Когда речь шла о его поэтической судьбе, молодой Есенин умел принимать самые резкие решения и делать самые рискованные шаги, не обращая внимания на недовольство товарищей, помощников, меценатов. В будущем эта способность к разрывам и к стремлению жить своим русским умом не раз помогала поэту разговаривать на равных с самыми значительными людьми его эпохи.
* * *
Гораздо больше, нежели Суриковский кружок, дал Есенину народный университет имени Шанявского, который он начал посещать в сентябре 1913 года. Меценат польского происхождения, Альфонс Львович Шанявский, разбогатевший на золотых сибирских рудниках, в 1905 году предложил Московской городской думе «принять от него в дар дом в Москве для почина, в целях устройства и содержания в нем или из его доходов народного университета». Три года шли в Государственной думе дебаты о том, открывать его или не открывать. Пуришкевич не без оснований предупреждал депутатов, что новый народный университет может стать «источником новых вспышек революции». В том же духе высказывался и министр просвещения Шварц. Однако сопротивление охранителей и консерваторов было в конце концов сломлено, и в 1913 году университет открылся. Преподавателями института были поэт Валерий Брюсов, критик Юлий Айхенвальд, ботаник К. А. Тимирязев, физик П. Н. Лебедев, московские гуманитарные профессора П. Н. Сакулин, А. Е. Грузинский, М. Н. Сперанский.
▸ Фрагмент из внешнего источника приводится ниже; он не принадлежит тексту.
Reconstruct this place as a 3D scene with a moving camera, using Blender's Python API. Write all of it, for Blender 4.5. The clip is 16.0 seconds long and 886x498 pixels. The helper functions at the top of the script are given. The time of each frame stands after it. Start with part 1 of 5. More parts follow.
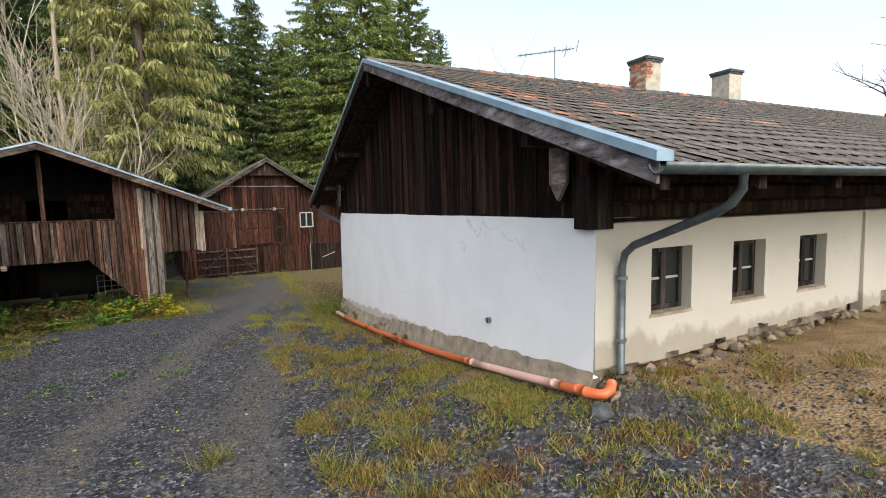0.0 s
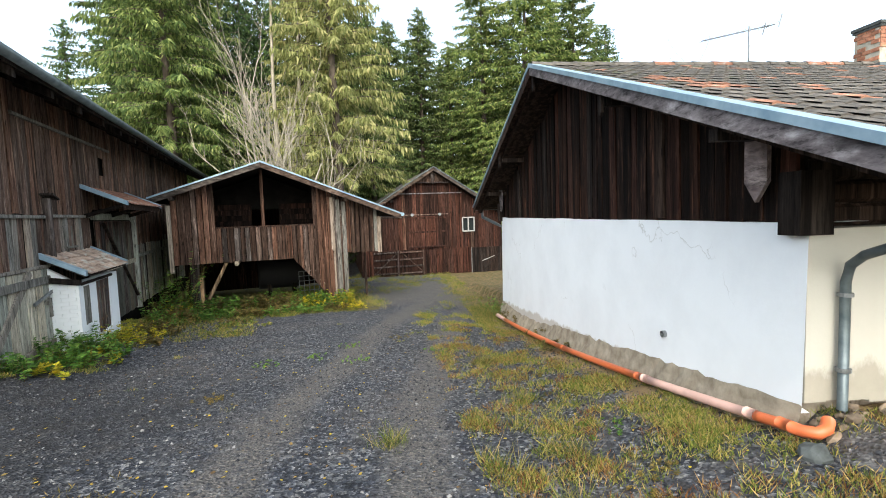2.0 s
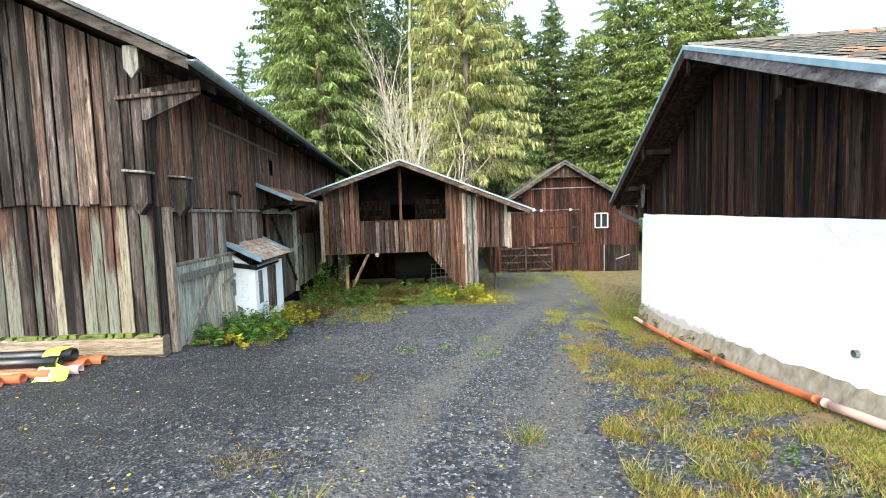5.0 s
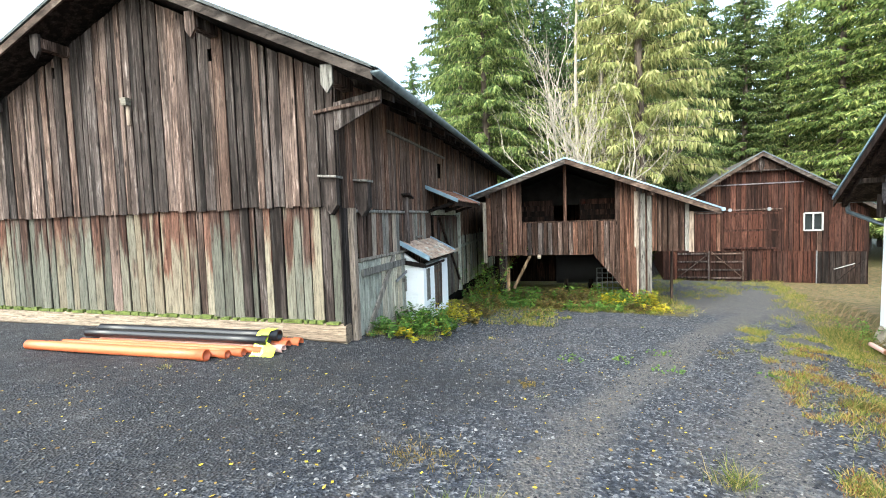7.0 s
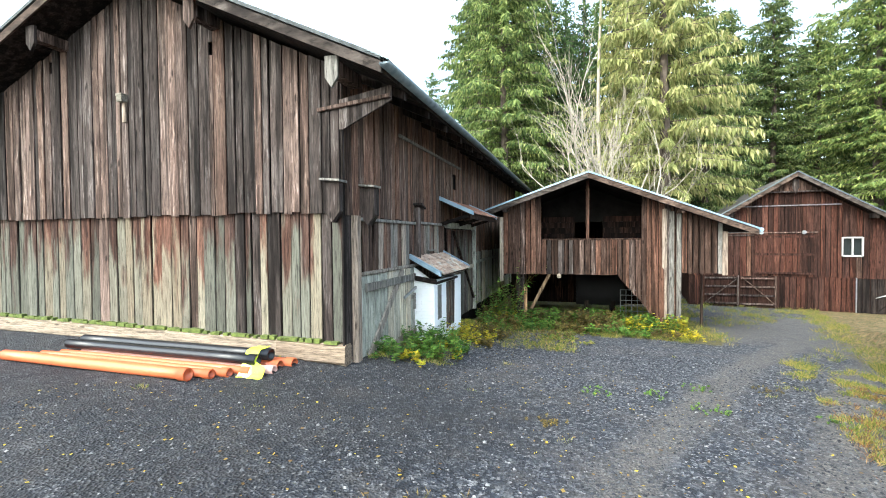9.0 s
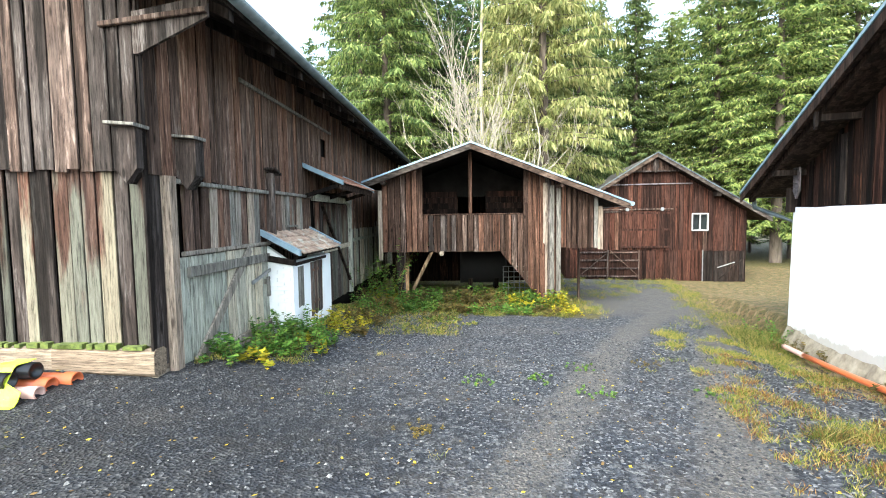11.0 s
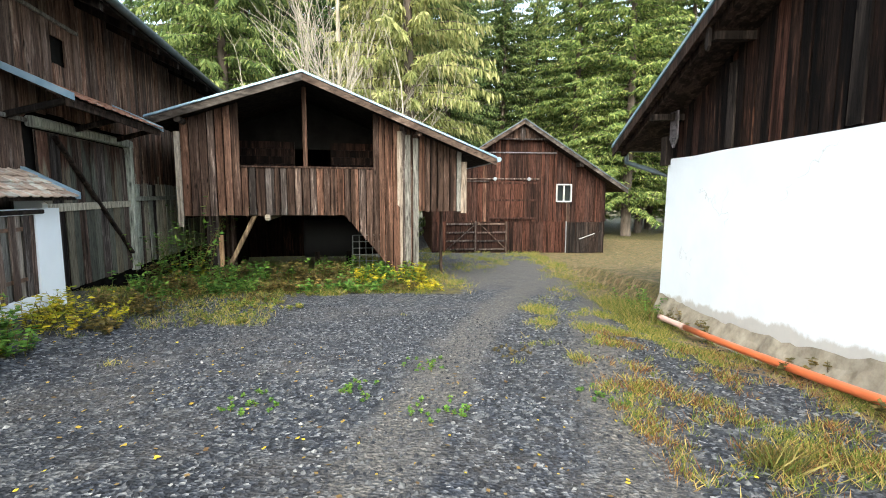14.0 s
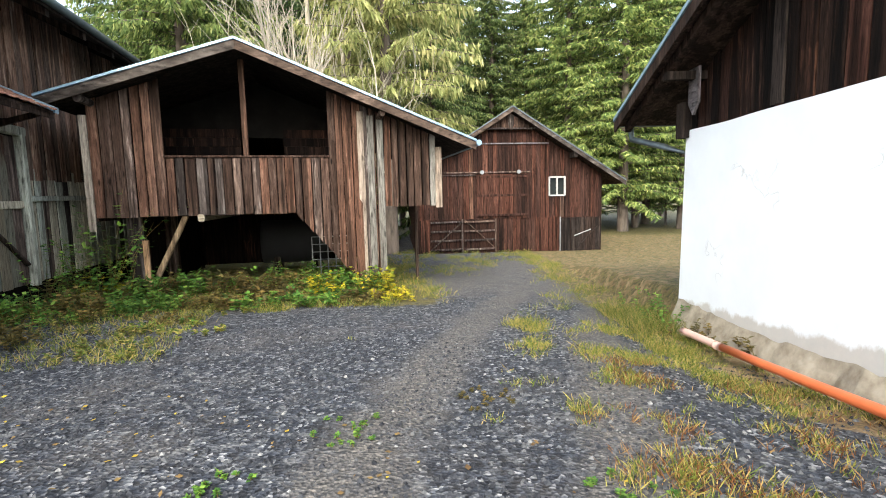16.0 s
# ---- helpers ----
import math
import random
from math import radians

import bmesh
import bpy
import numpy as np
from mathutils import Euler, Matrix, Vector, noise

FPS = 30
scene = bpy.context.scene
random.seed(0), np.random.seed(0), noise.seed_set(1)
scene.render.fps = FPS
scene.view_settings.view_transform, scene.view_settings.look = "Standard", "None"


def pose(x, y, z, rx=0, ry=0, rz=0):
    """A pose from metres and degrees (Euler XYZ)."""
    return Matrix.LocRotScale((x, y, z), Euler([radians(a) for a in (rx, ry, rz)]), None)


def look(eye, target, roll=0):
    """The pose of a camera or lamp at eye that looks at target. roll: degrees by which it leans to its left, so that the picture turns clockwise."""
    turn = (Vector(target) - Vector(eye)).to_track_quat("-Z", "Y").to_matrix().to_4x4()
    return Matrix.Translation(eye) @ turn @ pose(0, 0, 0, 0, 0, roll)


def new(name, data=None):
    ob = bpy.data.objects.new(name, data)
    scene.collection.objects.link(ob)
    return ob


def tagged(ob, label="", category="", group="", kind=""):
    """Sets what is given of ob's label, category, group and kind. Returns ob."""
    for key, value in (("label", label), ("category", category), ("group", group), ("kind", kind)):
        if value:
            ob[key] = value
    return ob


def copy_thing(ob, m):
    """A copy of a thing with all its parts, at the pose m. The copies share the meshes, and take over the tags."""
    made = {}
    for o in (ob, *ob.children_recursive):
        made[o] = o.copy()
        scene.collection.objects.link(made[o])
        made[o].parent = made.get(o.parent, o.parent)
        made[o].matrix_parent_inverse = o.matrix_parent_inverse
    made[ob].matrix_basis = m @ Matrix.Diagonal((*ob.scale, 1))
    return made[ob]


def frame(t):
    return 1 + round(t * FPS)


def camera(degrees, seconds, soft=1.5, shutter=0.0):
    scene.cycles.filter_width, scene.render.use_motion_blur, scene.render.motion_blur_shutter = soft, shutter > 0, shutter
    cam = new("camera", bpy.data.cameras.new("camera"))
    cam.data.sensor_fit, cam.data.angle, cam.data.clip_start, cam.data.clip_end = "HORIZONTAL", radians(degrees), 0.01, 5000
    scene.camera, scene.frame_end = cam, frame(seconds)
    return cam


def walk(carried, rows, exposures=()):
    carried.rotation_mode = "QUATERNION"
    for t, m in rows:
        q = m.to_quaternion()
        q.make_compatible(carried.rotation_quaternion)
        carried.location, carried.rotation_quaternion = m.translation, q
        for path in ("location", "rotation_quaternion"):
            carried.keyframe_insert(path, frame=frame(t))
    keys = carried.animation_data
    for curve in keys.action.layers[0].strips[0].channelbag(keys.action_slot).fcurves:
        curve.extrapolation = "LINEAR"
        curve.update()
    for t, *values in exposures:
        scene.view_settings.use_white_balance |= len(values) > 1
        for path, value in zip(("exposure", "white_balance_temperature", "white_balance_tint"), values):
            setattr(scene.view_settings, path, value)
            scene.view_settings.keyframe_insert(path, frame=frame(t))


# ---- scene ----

Полтора года университета дали Сергею Есенину ту основу образования, которой ему так не хватало до сих пор.
«Слушаем лекцию профессора Айхенвальда, – вспоминает однокашник Есенина по университету Б. Сорокин, – он почти полностью цитирует высказывание Белинского о Боратынском. Склонив голову, Есенин записывает отдельные места лекции. Я сижу рядом с ним и вижу, как его рука с карандашом бежит по листу тетради: „Изо всех поэтов, появившихся вместе с Пушкиным, первое место, бесспорно, принадлежит Боратынскому“. Он кладет карандаш и, сжав губы, внимательно слушает. После лекции идем на первый этаж. Остановившись на лестнице, Есенин говорит: „Надо еще раз почитать Боратынского“».